Quand on s'appelle Michelin, il est certain qu'il y a de quoi se frotter les mains : un chiffre d'affaires en progression de 20 %, des bénéfices nets (chiffre parfaitement invérifiable, mais avoué par les patrons eux-mêmes), 2,106 milliards de francs en six mois, contre 1,157 pour le premier semestre de 1998, des réserves très confortables : une capacité d'autofinancement de 5,198 milliards, soit 1,161 milliard de plus que l'an dernier. Et des " provisions " pour financer partiellement le futur probable " plan social " relatif à la suppression des 7 500 emplois.
" Il y a un environnement favorable : une croissance de 4 % des ventes... Nous avons tous les atouts pour être gagnants sur les marchés ". Alors, pourquoi donc ces mesures, avec de si bons résultats, qui ont comblé la Bourse ? C'est que l'objectif des grands groupes capitalistes est de satisfaire encore et toujours plus les actionnaires : Edouard Michelin le dit crûment : " Nos résultats sont en amélioration mais, en termes de rentabilité, ils sont insuffisants. Aussi convient-il d'améliorer la compétitivité. "
Et d'invoquer l'éternelle concurrence qui menacerait les affaires Michelin, celle de l'américain Goodyear et du japonais Bridgestone, qui voudraient se développer sur les plates-bandes de Michelin : le marché européen, qu'il considère comme sa chasse gardée.
Alors, le moyen de préserver et même d'augmenter ses profits, c'est, d'après Michelin, de réduire le nombre de travailleurs par milliers, tout en faisant augmenter la production. Moins de charges salariales, donc moins d'impôts à payer, et plus de production, donc plus de bénéfices : cela s'appelle la productivité, que Michelin entend faire augmenter de 20 %. Voilà les travailleurs prévenus de ce qui les attend s'ils se laissaient faire. Dans ces conditions, on ne s'étonne pas que l'action Michelin en Bourse, gonflée à bloc, ait pu faire un bond de 12,5 % en une journée !
La direction montre son incroyable cynisme, qui est devenu sa véritable nature. Il faudra attendre son bon plaisir pour connaître les détails des suppressions d'emplois, de la réorganisation de nombreux secteurs : fermeture complète et définitive d'usines, comme c'est déjà le cas à Soissons, avec l'usine Wolber, où 450 travailleurs, surtout des femmes, fabriquaient des pneus pour deux-roues. Quant à savoir les mutations, transferts multiples, changements d'horaires - le patron ayant seulement annoncé qu'il veut renforcer la flexibilité - ou encore qui pourra partir en préretraite, tout cela reste secret ! Les premières mesures de détail ne seraient appliquées que dans six mois environ.

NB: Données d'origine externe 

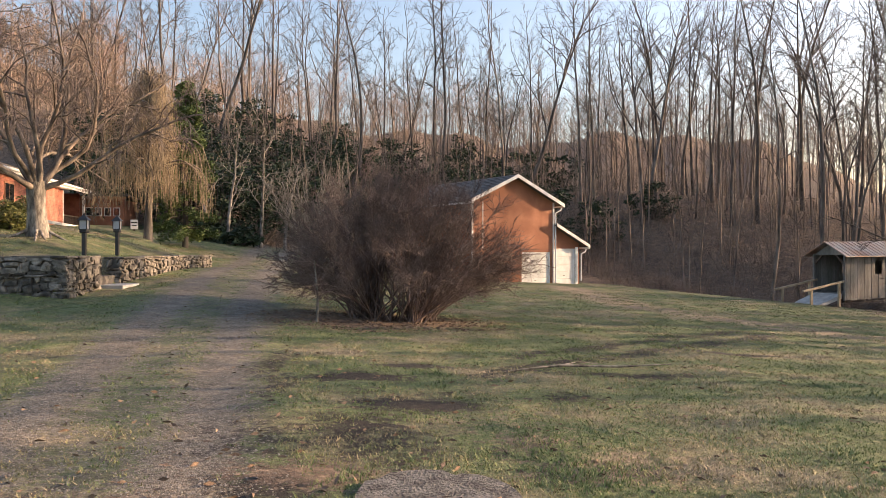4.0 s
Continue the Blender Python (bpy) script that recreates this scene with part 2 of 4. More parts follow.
def bumps(x, y):
    return (0.022 * np.sin(1.9 * x + 0.8 * y) * np.sin(1.3 * y - 0.7 * x) + 0.012 * np.sin(4.1 * x - 2.2 * y + 1) * np.sin(3.3 * y + 1.7 * x)) * sstep(200, 60, np.hypot(x, y))


def build_ground():
    az = np.radians(np.concatenate([np.arange(-62, 62, 0.34), np.arange(62, 298, 3.0)]))
    rr = np.concatenate([[0.001, 1.0, 2.0, 2.8], 3.2 * 1.0135 ** np.arange(232), 3.2 * 1.0135 ** 232 * 1.09 ** np.arange(1, 35)])
    A, Rr = np.meshgrid(az, rr)
    x, y = Rr * np.sin(A), Rr * np.cos(A)
    z = ground(x, y) + bumps(x, y)
    na, nr = len(az), len(rr)
    v = np.stack([x, y, z], -1).reshape(-1, 3)
    i = np.arange(nr - 1)[:, None] * na
    a, b = np.arange(na)[None], (np.arange(na)[None] + 1) % na
    f = np.stack([i + a, i + b, i + na + b, i + na + a], -1).reshape(-1, 4)[:, ::-1]
    me = quad_mesh("ground", v, f, GROUND, True)
    # surface kinds: gravel drive, bare soil, woodland litter
    X, Y = v[:, 0], v[:, 1]
    off = (X - drive_x(Y))
    half = 1.35 + 0.02 * np.clip(Y - 8, 0, 12)
    wob = 0.15 * np.sin(1.1 * Y) + 0.1 * np.sin(2.7 * Y + 1)
    gravel = sstep(half + 0.35, half - 0.25, np.abs(off + 0.3 * wob)) * sstep(75, 55, Y)
    rut = np.maximum(np.exp(-((off - 0.78) / 0.30) ** 2), np.exp(-((off + 0.85) / 0.30) ** 2))
    grav = np.clip(gravel * (0.45 + 0.6 * rut), 0, 1)
    soil = np.zeros_like(X)
    for cx, cy, rx, ry, w in SOIL:
        soil = np.maximum(soil, 1.25 * w * np.exp(-(((X - cx) / rx) ** 2 + ((Y - cy) / ry) ** 2)))
    side = np.exp(-((Y - (9.4 + 1.02 * (X - 0.3))) / 0.5) ** 2) * sstep(0.0, 1.5, X) * sstep(10, 8, X)
    side2 = np.exp(-((Y - (11.2 + 1.05 * (X - 1.0))) / 0.45) ** 2) * sstep(0.6, 2.5, X) * sstep(9.5, 7, X)
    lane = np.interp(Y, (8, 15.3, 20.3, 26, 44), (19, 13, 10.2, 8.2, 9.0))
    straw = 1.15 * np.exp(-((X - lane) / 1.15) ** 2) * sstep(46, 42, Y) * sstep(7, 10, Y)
    # straw patches and painted-in sun streaks join the dry lane
    for cx, cy, rx, ry, w in STRAW_SUN:
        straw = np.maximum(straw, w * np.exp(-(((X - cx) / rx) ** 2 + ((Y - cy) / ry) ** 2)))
    soil = np.maximum(soil, 0.82 * np.maximum(side, side2))
    rad, azd = np.hypot(X, Y), np.degrees(np.arctan2(X, Y))
    edge = 55 - 29 * sstep(14, 44, azd) + 6 * sstep(-8, -30, azd) + 1.2 * np.sin(azd * 1.7)
    litter = sstep(edge - 2, edge + 2.5, rad)
    under = 0.95 * np.exp(-((((X + 0.6) / 2.7) ** 2 + ((Y - 17.2) / 2.1) ** 2) ** 2))
    litter = np.maximum(litter, under)
    for cx, cy, rx, ry in ((1.4, 5.65, 0.75, 0.4), (-0.55, 5.6, 0.8, 0.4), (-2.2, 4.8, 1.0, 0.35), (-3.5, 5.0, 0.6, 0.3), (1.1, 6.5, 0.4, 0.3)):
        litter = np.maximum(litter, 0.85 * np.exp(-(((X - cx) / rx) ** 2 + ((Y - cy) / ry) ** 2)))
    col = me.color_attributes.new("kind", "FLOAT_COLOR", "POINT")
    soil = np.clip(soil, 0, 1)
    col.data.foreach_set("color", np.stack([grav, soil, litter, np.ones_like(X)], -1).astype(np.float32).ravel())
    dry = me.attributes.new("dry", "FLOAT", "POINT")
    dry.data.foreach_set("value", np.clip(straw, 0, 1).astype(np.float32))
    ob = new("ground", me)
    tagged(ob, "winter lawn with gravel drive and leaf litter", "ground", kind="structure")


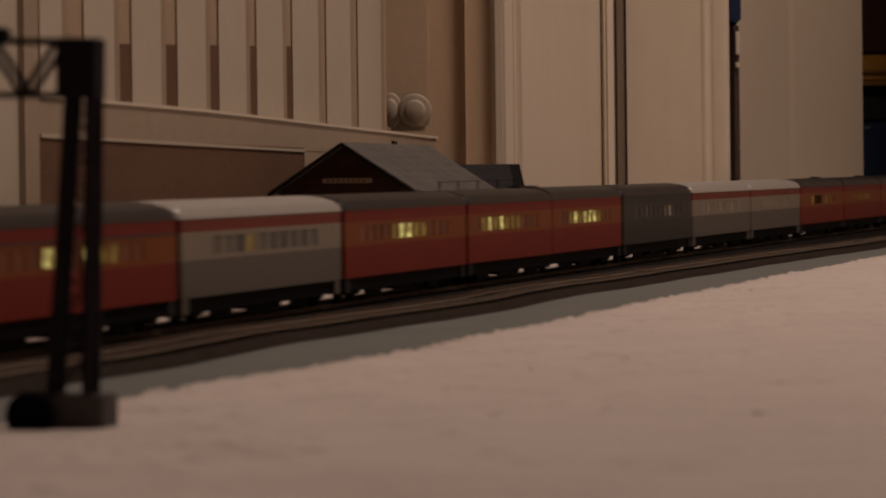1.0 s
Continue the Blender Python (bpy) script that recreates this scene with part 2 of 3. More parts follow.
def fleece_sheet(name, edge, outer, z, label, jag, seed):
    """A soft white sheet from a ragged edge beside the track outward."""
    bm = bmesh.new()
    rows = []
    s = -1.25
    while s < 4.2:
        e = edge(s) + jag * (noise.noise(Vector((s * 22, seed, 0))) * 0.8 + noise.noise(Vector((s * 75, seed, 3))) * 0.5 + noise.noise(Vector((s * 210, seed, 7))) * 0.55)
        row = []
        sign = 1 if outer > 0 else -1
        for k, (d, h) in enumerate(((0, 0.0003), (0.0008, z * 0.75), (0.004, z), (0.02, z), (0.05, z), (0.10, z), (0.18, z), (0.30, z), (0.45, z), (abs(outer), z))):
            p, _ = on_track(s, e + sign * d)
            hump = 0.0004 * noise.noise(Vector((p.x * 25, p.y * 25, seed))) if k > 2 else 0
            row.append(bm.verts.new((p.x, p.y, p.z + h + hump)))
        rows.append(row)
        s += 0.003
    for p, q in zip(rows, rows[1:]):
        for k in range(len(p) - 1):
            bm.faces.new((p[k], p[k + 1], q[k + 1], q[k]))
    ob = new(name, mesh(name, bm, M_FLEECE, smooth=True))
    return tagged(ob, label, "snow sheet", kind="structure")


def fleece_tufts():
    """Soft low lumps all over the near sheet, and a fringe along its ragged edge."""
    rnd = random.Random(11)
    verts, faces = [], []

    def lump(x, y, r, h, z0):
        n = 9
        base = len(verts)
        turn = rnd.uniform(0, 6.28)
        for q, k in ((1.0, 0.0), (0.66, 0.62), (0.3, 0.93)):
            for i in range(n):
                a = turn + 2 * math.pi * i / n
                rr = r * q * rnd.uniform(0.85, 1.15)
                verts.append((x + rr * math.cos(a), y + rr * math.sin(a), z0 + board(y) + h * k))
        verts.append((x, y, z0 + board(y) + h))
        top = len(verts) - 1
        for ring in (0, 1):
            for i in range(n):
                a, b = base + ring * n + i, base + ring * n + (i + 1) % n
                faces.append((a, b, b + n, a + n))
        for i in range(n):
            faces.append((base + 2 * n + i, base + 2 * n + (i + 1) % n, top))

    for _ in range(14000):
        s = -0.75 + 3.6 * rnd.random()
        d = 0.62 * rnd.random() ** 1.3
        p, _h = on_track(s, fleece_edge(s) + 0.004 + d)
        if p.y < 0.35:
            continue
        r = rnd.uniform(0.0022, 0.0075)
        lump(p.x, p.y, r, r * rnd.uniform(0.10, 0.20), 0.0026)
    s = -0.5
    while s < 3.2:
        e = fleece_edge(s) + 0.0045 * (noise.noise(Vector((s * 22, 1, 0))) * 0.8 + noise.noise(Vector((s * 75, 1, 3))) * 0.5 + noise.noise(Vector((s * 210, 1, 7))) * 0.55)
        p, _h = on_track(s, e + rnd.uniform(-0.001, 0.004))
        r = rnd.uniform(0.0015, 0.0042)
        lump(p.x, p.y, r, rnd.uniform(0.0012, 0.0024), 0.0015)
        s += rnd.uniform(0.0015, 0.006)
    me = bpy.data.meshes.new("snow_tufts")
    me.from_pydata(verts, [], faces)
    me.materials.append(M_FLEECE)
    for p in me.polygons:
        p.use_smooth = True
    ob = new("snow_tufts", me)
    tagged(ob, "soft white tufts of the fleece snow sheet", "snow", kind="stuff")


def second_track(s):
    return front_edge(s) - 0.0205


def build_track(name, offset, lo, hi, label, lift=0.0):
    rail_t = thing(name, Matrix(), label, "model track", kind="structure")
    for side, nm in ((-0.00825, "rail"), (0.00825, "rail")):
        bm = bmesh.new()
        prof = ((-0.0009, 0.0026), (0.0009, 0.0026), (0.0004, 0.0032), (0.0005, 0.0045), (-0.0005, 0.0045), (-0.0004, 0.0032))
        rows = []
        s = lo
        while s <= hi + 1e-6:
            row = []
            for o, z in prof:
                p, _ = on_track(s, offset(s) + side + o)
                row.append(bm.verts.new((p.x, p.y, p.z + z + lift)))
            rows.append(row)
            s += 0.03
        for p, q in zip(rows, rows[1:]):
            for k in range(6):
                bm.faces.new((p[k], p[(k + 1) % 6], q[(k + 1) % 6], q[k]))
        part(nm, bm, M_RAIL, rail_t)
    return rail_t


def build_ties(parent, offset, lo, hi, lift=0.0):
    me = mesh("tie", box(-0.0013, 0.0013, -0.0140, 0.0140, 0.0, 0.0016), M_TIE)
    n = 0
    s = lo
    while s < hi and n < 300:
        p, h = on_track(s, offset(s))
        ob = new("tie", me)
        ob.parent = parent
        ob.matrix_world = Matrix.Translation((p.x, p.y, p.z + 0.0011 + lift)) @ Matrix.Rotation(h, 4, "Z")
        s += 0.0075
        n += 1


# ---- passenger cars ----
def car_profile(half, eave, top, n=10):
    """The roof's cross-section from one eave to the other: (y, z)."""
    pts = []
    for i in range(n + 1):
        a = math.pi * i / n
        y = -half * math.cos(a)
        pts.append((y, eave + (top - eave) * (math.sin(a) ** 0.62)))
    return pts


def side_panel(bm, x0, x1, z0, z1, y, slot, windows=()):
    """One band of a side, with real openings for its windows (x0, x1, z0, z1), 0.3 mm deep."""
    out = 1 if y > 0 else -1
    def quad(a, b):
        (ax, ay, az), (bx, by, bz) = a, b
        if abs(ay - by) < 1e-9:
            vs = ((ax, ay, az), (bx, ay, az), (bx, ay, bz), (ax, ay, bz))
        elif abs(az - bz) < 1e-9:
            vs = ((ax, ay, az), (bx, ay, az), (bx, by, az), (ax, by, az))
        else:
            vs = ((ax, ay, az), (ax, by, az), (ax, by, bz), (ax, ay, bz))
        f = bm.faces.new([bm.verts.new(v) for v in vs])
        f.material_index = slot
    at = x0
    deep = y - out * 0.0003
    for wx0, wx1, wz0, wz1 in windows:
        quad((at, y, z0), (wx0, y, z1))
        quad((wx0, y, z0), (wx1, y, wz0))
        quad((wx0, y, wz1), (wx1, y, z1))
        quad((wx0, y, wz0), (wx1, deep, wz0))
        quad((wx0, y, wz1), (wx1, deep, wz1))
        quad((wx0, y, wz0), (wx0, deep, wz1))
        quad((wx1, y, wz0), (wx1, deep, wz1))
        at = wx1
    quad((at, y, z0), (x1, y, z1))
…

L'aggravation des conditions de travail
L'accumulation des richesses dans les mains de quelques-uns ne peut se faire que par l'exploitation renforcée des travailleurs. Comme dans les autres groupes industriels, Renault, Peugeot et bien d'autres, chez Michelin ce sont les horaires qui pèsent sur les ouvriers : toujours plus de flexibilité. Il y a longtemps que Michelin applique les 35 heures à sa façon. Il a même calculé que, pour les équipes de jour comme de nuit ou de fin de semaine, dite " VSD ", le temps réel de production n'arrive même pas à 35 heures. Il suffit d'un tour de passe-passe sur le papier : enlever les temps de casse-croûte, de pause, de douche ! Les heures supplémentaires existent, le travail le dimanche aussi. Ces jours-ci, suite à un incendie dans l'une des usines italiennes, à Cuneo, où se fabrique de la gomme, la direction fait augmenter la production de gomme dans les ateliers en France : deux dimanches de plus, alors qu'il y en a déjà 19 travaillés dans l'année, pour l'usine de Cholet. Et à Clermont-Ferrand, il faudra aussi faire des heures en plus samedis et dimanches, avec des effectifs renforcés : des travailleurs italiens ont été immédiatement transférés à l'atelier Z dans l'usine de Cataroux;
Des réactions nécessaires
Les responsables politiques de gauche ne brillent pas par leurs critiques et encore moins leur combativité. Godard, sénateur-maire socialiste de Clermont-Ferrand, se contente de souhaiter que, cette fois, les suppressions d'emplois ne touchent pas sa ville. De Jospin à Martine Aubry, c'est soit le silence, soit des déclarations très vagues, et surtout le refus de prendre les mesures indispensables qui s'imposent en pareil cas : contrôler les affaires des capitalistes, prélever sur leurs bénéfices pour payer emplois et salaires, interdire les licenciements. La colère pourrait éclater : les discussions et les critiques se font de jour en jour plus fortes.